Growing up as a fan of the team then known as the Cleveland Indians, I knew that as soon as a young player started to excel, he was on his way out of town. It was a simple fact that other larger market clubs could easily outbid us for a young star’s services. Such was life in the big city.

Every year, big-money teams seemed to crush the less fortunate, and no one seemed to care. The fact that always got me going was that if a team (think Yankees), signed a player to a big contract and that guy floundered, all they did was treat the signing as a sunken cost and go about their business. Clubs like Cleveland, on the other hand, could be crippled by one bad signing. That is a statement of fact.

So, let’s see if we can gain some insight.
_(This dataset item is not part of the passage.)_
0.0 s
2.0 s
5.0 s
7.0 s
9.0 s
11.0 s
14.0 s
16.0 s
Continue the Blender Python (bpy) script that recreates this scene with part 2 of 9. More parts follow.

One of the great things about a scientific mindset is that we can cut through the narratives and what people think is true, and get at the mathematical heart of the issue at hand. The following figure does just that.

I plotted payroll data from 2004 through 2008 against the winning percentage of all MLB teams. I colored the data points using a playoffs variable to simplify the plot. I think it makes it more interesting and easier to read.

Figure 1. 2004 – 2008 MLB Payroll versus Win Percentage Data.

The scatterplot is basically a blob (yes, the Yankees are in the upper right corner). That means a minimal relationship exists between a team’s payroll and that team’s record, at least for these 5 years. Note the equation in the lower right of the plot. That means a team’s payroll explains only 19 percent of all the MLB team’s record. In other words, there was very little explanatory value in predicting the number of games a team would win if you knew their payroll. The relationship between payroll and record is minimal.

Surprised? Well…if payroll is not a predictor of a team’s success, what is? If payroll accounts for about 19 percent of the outcome; what explains the other 81 percent? I will be looking into that in my book. Perhaps I will find that left-handed middle relievers are the key to success (I doubt it), or maybe if you are putting together a team, you need batters with high exit velocities, pitchers with exceptional strikeout rates, and outfielders who can run like the wind. I am going to try my best to find out.